There is something profoundly unsettling about recognizing the strategic authority of cartel wives. It complicates comfortable binaries of victim and perpetrator, challenging the notion that women in violent systems are either coerced or merely marginal figures. In Italy, for example, Rafaella D'Alterio reportedly maintained the operational and financial coherence of her Camorra clan following her husband's death through administrative control, alliance-building, and family networks—not through spectacular violence.

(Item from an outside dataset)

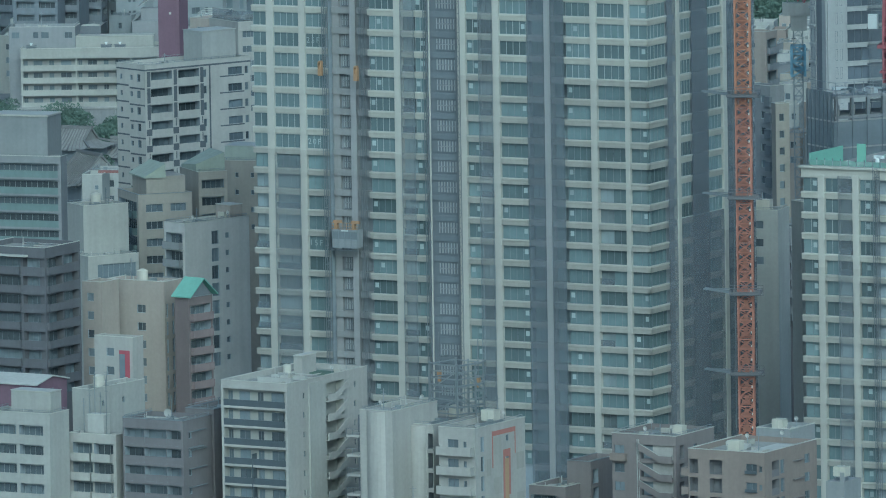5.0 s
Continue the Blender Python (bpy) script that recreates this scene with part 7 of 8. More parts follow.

Revelation Through Rupture

El Mencho's death represents both rupture and revelation. It marks the fall of a figurehead from one of the world's most powerful criminal organizations, yet it also reveals how narrow our understanding of organized crime remains. We fixate on the spectacle of masculine violence while overlooking the quieter, gendered infrastructures that sustain criminal enterprises. Decapitation strategies—killing a cartel's leader—are politically dramatic and symbolically powerful, but they rest on the flawed assumption that criminal organizations are vertically dependent on a single male figure. If financial governance and kinship networks remain intact, the system may regenerate.

To understand cartels solely through their kingpins is to fundamentally misunderstand them. Power in organized crime does not reside exclusively in the man with the gun, but also in the women who, whether publicly acknowledged or not, often stand at the center of the architectural framework that enables criminal enterprises to persist and prosper despite law enforcement efforts and leadership changes.